Eye For Film >> Movies >> Twinky (1969) Film Review
Twinky (Susan George), a 16-year-old schoolgirl, begins a relationship with 38-year-old erotica writer Scott Wardman (Charles Bronson). Her parents (Michael Craig and Honor Blackman) disapprove of the relationship, so Twinky and Scott do the only sensible thing: marry in Scotland and move to New York.
Twinky starts off brightly, with a light-hearted and bubbly script. The conflict between Twinky and her parents is predictable but amusing. Honor Blackman is comfortably the star of the show as Twinky's ditzy mother. The first half hour promises a mildly bawdy comedy that's a little cheesy, but lots of fun. Unfortunately, the film soon goes off the rails, and the rest is just uninspiring filler to the end.
Charles Bronson plays his character far too passively and laidback.

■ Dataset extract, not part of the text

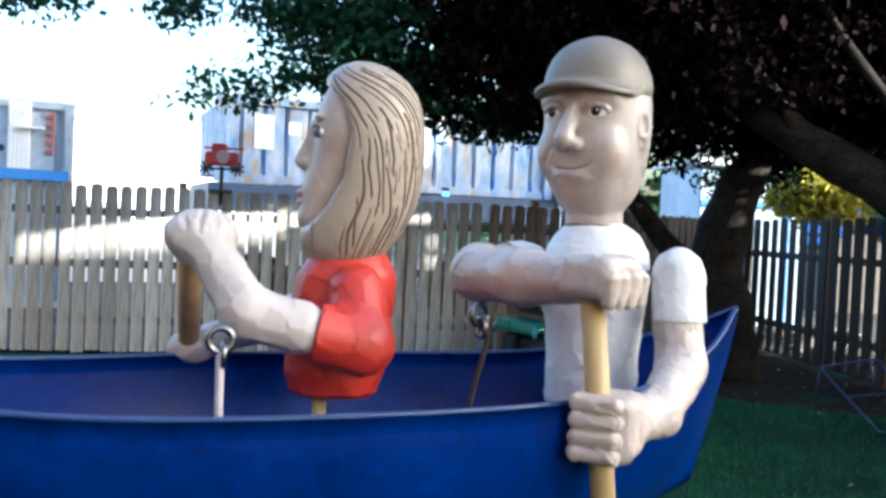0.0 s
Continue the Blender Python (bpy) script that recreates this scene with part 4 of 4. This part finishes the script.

Whilst this avoids any suggestion that he's a creepy predator who should be beaten to death with copies of the Daily Mail, it also means there's no chemistry between him and Susan George.
George acts as if she's 12, not 16. Rather than any intended youthful naivete, she's just irritating. Having Twinky play her music too loud, and Scott moaning about it, is about as unoriginal as you could imagine. It's unbelievable that their relationship would last a week, much less lead to marriage and emigration. As a result, there's little to care about in the characters.
It's not an especially controversial film, despite the subject matter. Even when Twinky's pervy grandfather shares a bath with six of her school friends, it's little more than a dirty old man pinching someone's bottom in a Carry On film - all very unsuitable in the real world, but just a cheap joke in an insubstantial film like this.
After the bright first half hour, Richard Donner's film stumbles and crumbles into nothing much of anything. You'd be much better off watching The Graduate, either version of Lolita, or Carry On Girls.